Out of Synchronization operations with shift

Question

Out of Synchronization operations with shift

oozut opened this issue 3 years ago · comments

I have seen that the order of operation sequences for the cluster to compute the shift operation is not correct.

df = ks.read_csv("/databricks-datasets/COVID/coronavirusdataset/Case.csv")
display(df)
df['prev_city'] = df['city'].shift()
df['next_city'] = df['city'].shift(-1)
display(df)
only_group_false = df.loc[df['group'] == 'false']
display(only_group_false)

On the first display(df), the city is correctly displayed as expected without any null on the second display, the 'prev_city' and 'next_city' have a null value respectively for the first row and the last row. This is correct behaviour that I expected.

However, for a subdataframe only_group_false, the 'prev_city' and 'next_city' have a null value respectively for the first row and the last row. It seems that the shift operation is applied after the selection is performed.
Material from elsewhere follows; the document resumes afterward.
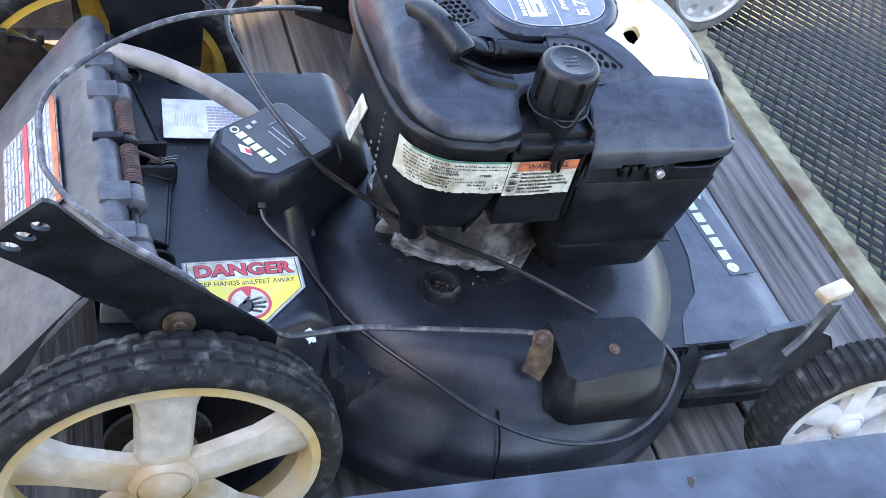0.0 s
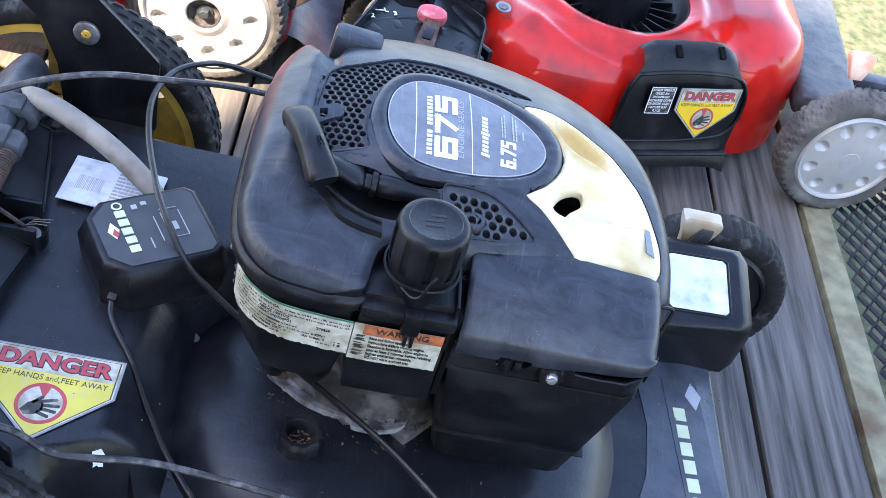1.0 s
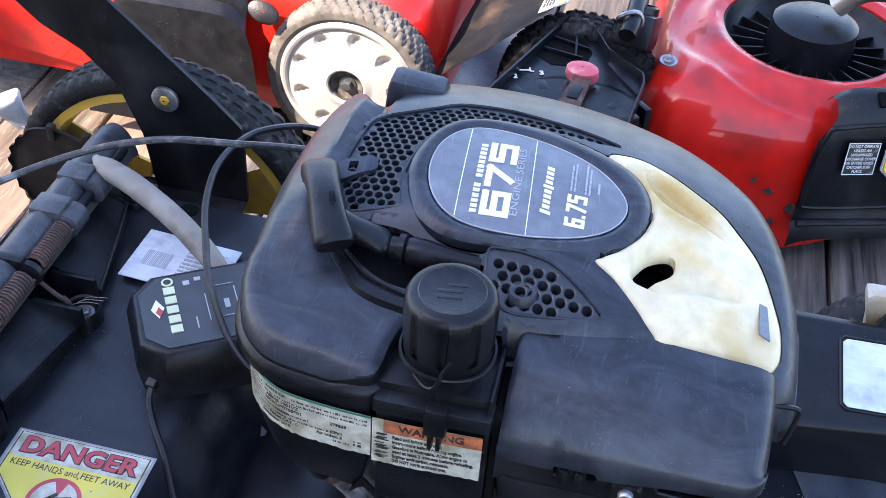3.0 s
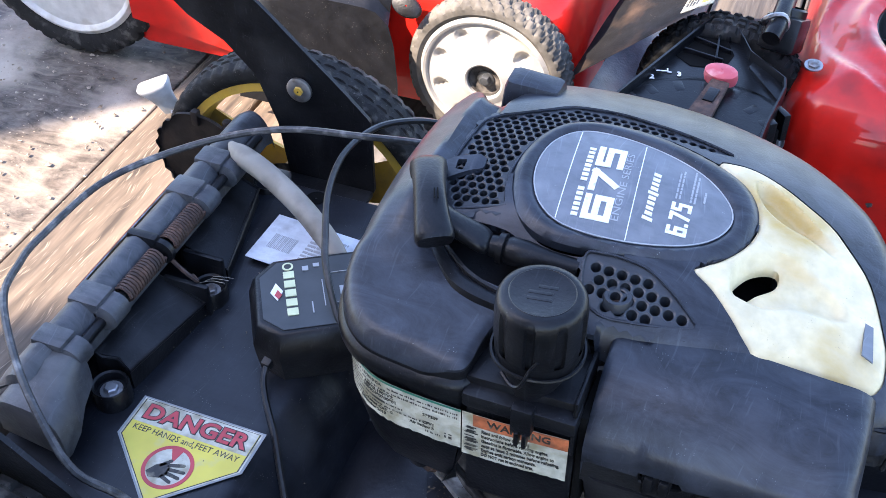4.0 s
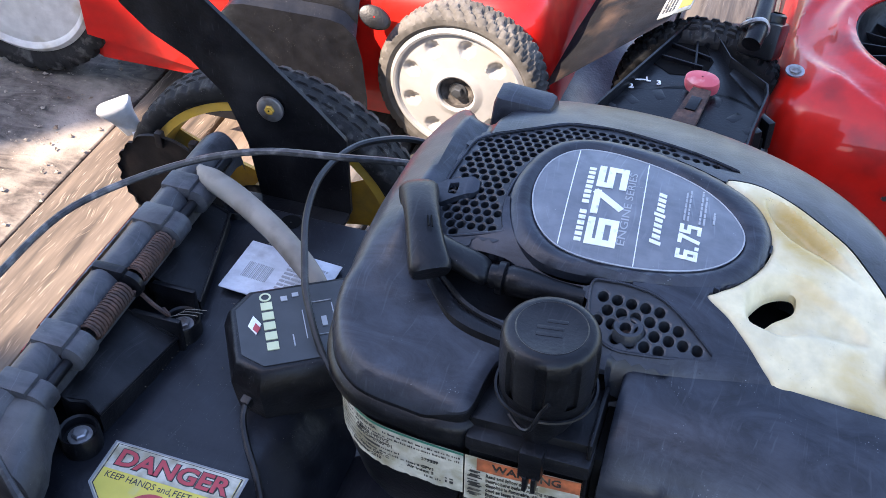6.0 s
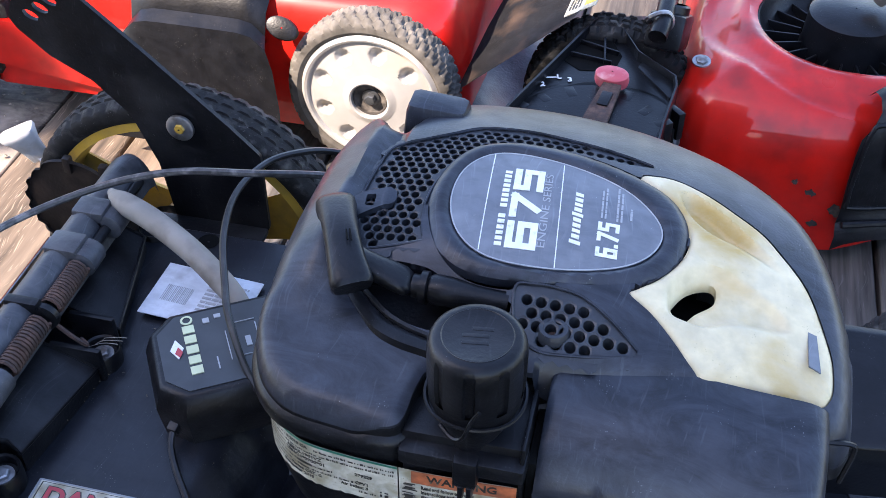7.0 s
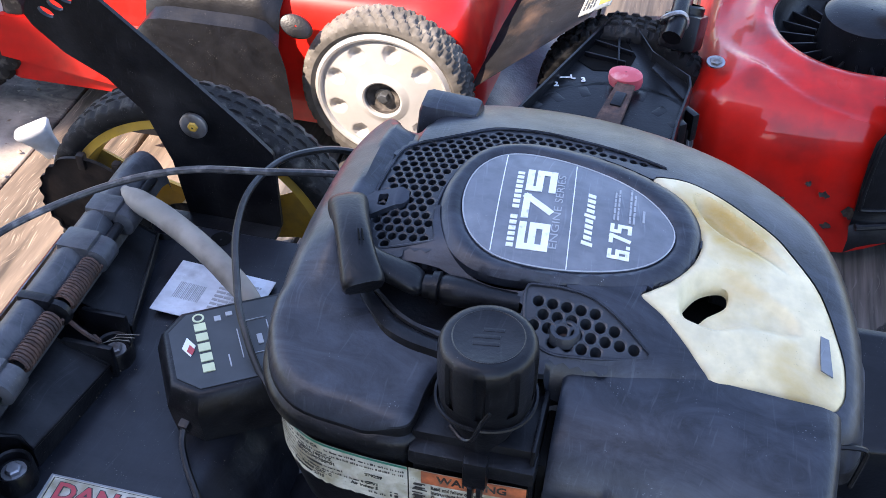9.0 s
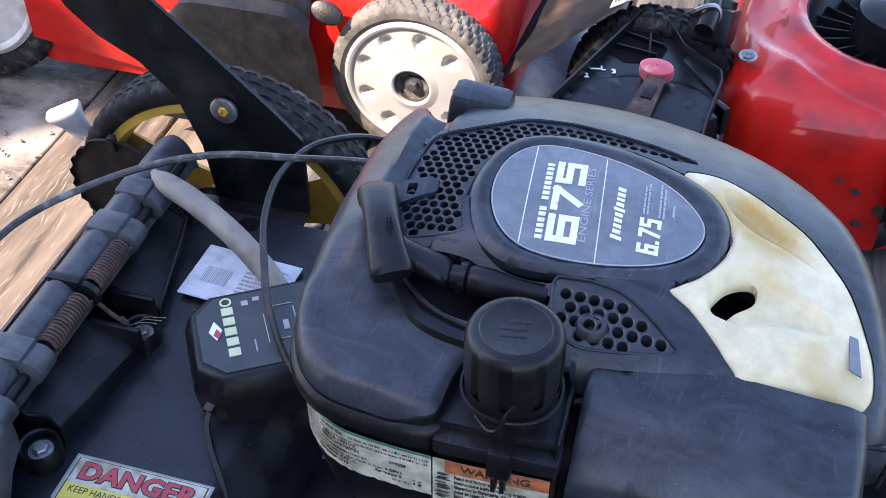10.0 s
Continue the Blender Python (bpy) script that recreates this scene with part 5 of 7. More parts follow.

I have run the same example using pandas original library and I have the behaviour that I expect with no null value present at the top and bottom.

df = ks.read_csv("/databricks-datasets/COVID/coronavirusdataset/Case.csv").to_pandas()
display(df)
df['prev_city'] = df['city'].shift()
df['next_city'] = df['city'].shift(-1)
display(df)
only_group_false = df.loc[df['group'] == False] ## change to bool
display(only_group_false)

I suppose the shift operation is not blocked in the compute order and pass it down to the last operation.

Cluster is:
Cluster Mode: Standard
Databricks Runtime Version: 7.6 ML (includes Apache Spark 3.0.1, Scala 2.12)
Worker Type: Standard_D12_v2

No init scrip.

Takuya UESHIN · Answer 1 · Sat Mar 06 2021 04:20:54 GMT+0800 (China Standard Time)

@oozut Thanks for the report! Sounds like it's a bug. I'll be working on it soon.